§ **DIRECTIONS FOR THIS TASK**:
Wherever a line holds the string "with", copy that line.

§ **DATA PROVIDED**:
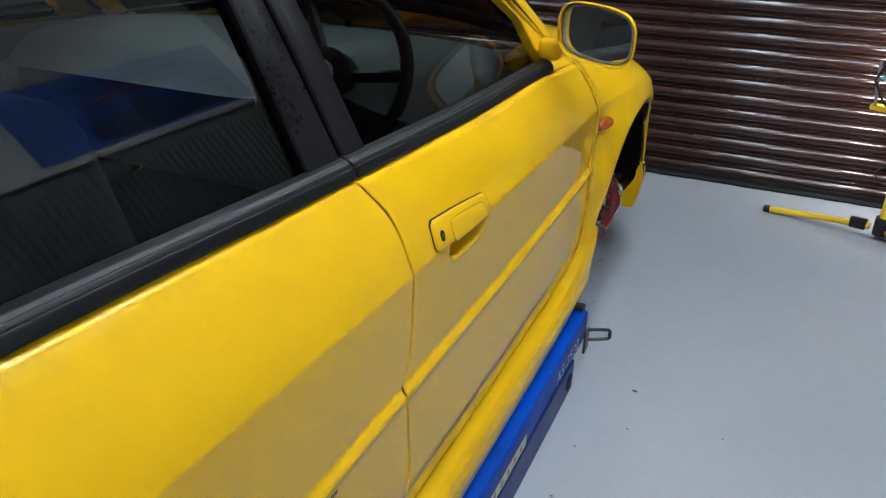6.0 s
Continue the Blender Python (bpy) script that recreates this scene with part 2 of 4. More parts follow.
def panel(name, fn, nu, nv, mat, parent=None, label="", out=(1, 0, 0), roll=0.004, s=1, us=None, vs=None):
    """A pressed sheet from fn(u, v), with its rim turned in. s=-1 makes it for the other side of the car."""
    us, vs = us or spaced(nu), vs or spaced(nv)
    P = np.array([[fn(u, v) for v in vs] for u in us], float)
    du, dv = np.gradient(P, axis=0), np.gradient(P, axis=1)
    N = np.cross(du, dv)
    N /= np.linalg.norm(N, axis=2, keepdims=True) + 1e-12
    flip = (N.reshape(-1, 3).mean(0) @ np.array(out)) < 0
    if flip:
        N = -N
    a, b = P.shape[:2]
    verts = list(P.reshape(-1, 3))
    faces = [(i * b + j, (i + 1) * b + j, (i + 1) * b + j + 1, i * b + j + 1) for i in range(a - 1) for j in range(b - 1)]
    rim = [(i, 0) for i in range(a)] + [(a - 1, j) for j in range(1, b)] + [(i, b - 1) for i in range(a - 2, -1, -1)] + [(0, j) for j in range(b - 2, 0, -1)]
    base, n = len(verts), len(rim)
    for depth in (0.0016, roll):
        for i, j in rim:
            t = np.zeros(3)
            if i == 0:
                t -= du[i, j] / (np.linalg.norm(du[i, j]) + 1e-9)
            if i == a - 1:
                t += du[i, j] / (np.linalg.norm(du[i, j]) + 1e-9)
            if j == 0:
                t -= dv[i, j] / (np.linalg.norm(dv[i, j]) + 1e-9)
            if j == b - 1:
                t += dv[i, j] / (np.linalg.norm(dv[i, j]) + 1e-9)
            t /= np.linalg.norm(t) + 1e-9
            verts.append(P[i, j] + t * 0.0012 - N[i, j] * depth)
    k0 = [i * b + j for i, j in rim]
    for k in range(n):
        m = (k + 1) % n
        faces.append((k0[k], base + k, base + m, k0[m]))
        faces.append((base + k, base + n + k, base + n + m, base + m))
    if flip:
        faces = [f[::-1] for f in faces]
    if s < 0:
        verts = [(-v[0], v[1], v[2]) for v in verts]
        faces = [f[::-1] for f in faces]
    return obj(name, verts, faces, mat, parent, label)


def round_outline(pts, r, n=6):
    """A closed outline with its corners rounded."""
    out = []
    m = len(pts)
    for i in range(m):
        p, a, b = (np.array(pts[k % m], float) for k in (i, i - 1, i + 1))
        rr = min(r, 0.45 * np.linalg.norm(a - p), 0.45 * np.linalg.norm(b - p))
        p0, p1 = p + (a - p) / np.linalg.norm(a - p) * rr, p + (b - p) / np.linalg.norm(b - p) * rr
        for k in range(n + 1):
            t = k / n
            out.append(tuple((1 - t) ** 2 * p0 + 2 * t * (1 - t) * p + t * t * p1))
    return out


def pad(name, outline, rings, surf, mat, parent=None, label="", s=1, hole=False):
    """A raised pad on a surface: surf(a, b, h) -> point; rings are (inset, height) pairs."""
    o = np.array(outline)
    c = o.mean(0)
    nxt, prv = np.roll(o, -1, 0), np.roll(o, 1, 0)
    tan = nxt - prv
    nor = np.stack([tan[:, 1], -tan[:, 0]], 1)
    nor /= np.linalg.norm(nor, axis=1, keepdims=True) + 1e-12
    if ((o - c) * nor).sum() < 0:
        nor = -nor
    verts, faces, n = [], [], len(o)
    for inset, h in rings:
        for p in o - nor * inset:
            v = surf(p[0], p[1], h)
            verts.append((v[0] * s, v[1], v[2]))
    for r in range(len(rings) - 1):
        for k in range(n):
            m = (k + 1) % n
            faces.append((r * n + k, r * n + m, (r + 1) * n + m, (r + 1) * n + k))
    if not hole:
        faces.append(tuple((len(rings) - 1) * n + k for k in range(n)))
    bm = bmesh.new()
    vs = [bm.verts.new(v) for v in verts]
    for f in faces:
        bm.faces.new([vs[i] for i in f])
    bmesh.ops.recalc_face_normals(bm, faces=bm.faces)
    me = bpy.data.meshes.new(name)
    bm.to_mesh(me)
    bm.free()
    me.materials.append(mat)
    me.polygons.foreach_set("use_smooth", [True] * len(me.polygons))
    me.set_sharp_from_angle(angle=radians(40))
    ob = new(name, me)
    if parent is not None:
        ob.parent = parent
    if label:
        ob["label"] = label
    return ob


def lettering(name, text, surf, mat, parent, size, label="", shear=0.0, width=1.0, offset=0.0):
    """Text laid on a surface: surf(a, b) -> point, a along the line of writing, b upwards."""
    cu = bpy.data.curves.new(name, "FONT")
    cu.body, cu.size, cu.resolution_u, cu.offset, cu.space_character = text, size, 4, offset, 1.12
    tmp = new(name + "_line", cu)
    bpy.context.view_layer.update()
    me0 = tmp.evaluated_get(bpy.context.evaluated_depsgraph_get()).to_mesh()
    co = [v.co.copy() for v in me0.vertices]
    faces = [tuple(p.vertices) for p in me0.polygons]
    bpy.data.objects.remove(tmp)
    o = obj(name, [surf((c.x + shear * c.y) * width, c.y) for c in co], faces, mat, parent, label, smooth=False)
    return o


# ---- room ----
WALL_Y, X0, X1, Y1, CEIL_Z = 1.50, -3.6, 2.95, -5.2, 3.0
floor = tagged(part("floor", bm_box(X0, X1, Y1, WALL_Y + 0.25, -0.2, 0.0), EPOXY), "pale grey glossy epoxy workshop floor", "floor", kind="structure")
tagged(part("ceiling", bm_box(X0, X1, Y1, WALL_Y + 0.25, CEIL_Z, CEIL_Z + 0.15), CEIL), "plain pale workshop ceiling", "ceiling", kind="structure")
tagged(part("wall_east", bm_box(X1, X1 + 0.2, Y1, WALL_Y + 0.25, -0.2, CEIL_Z + 0.15), WALL), "white painted workshop wall", "wall", kind="structure")
tagged(part("wall_west", bm_box(X0 - 0.2, X0, Y1, WALL_Y + 0.25, -0.2, CEIL_Z + 0.15), WALL), "white painted workshop wall", "wall", kind="structure")
tagged(part("wall_south", bm_box(X0 - 0.2, X1 + 0.2, Y1 - 0.2, Y1, -0.2, CEIL_Z + 0.15), WALL), "white painted workshop wall", "wall", kind="structure")
tagged(part("wall_north", bm_box(X0 - 0.2, X1 + 0.2, WALL_Y + 0.25, WALL_Y + 0.4, -0.2, CEIL_Z + 0.15), WALL), "wall behind the roller shutter", "wall", kind="structure")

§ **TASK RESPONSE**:
Continue the Blender Python (bpy) script that recreates this scene with part 2 of 4. More parts follow.
    """A pressed sheet from fn(u, v), with its rim turned in. s=-1 makes it for the other side of the car."""
    """A closed outline with its corners rounded."""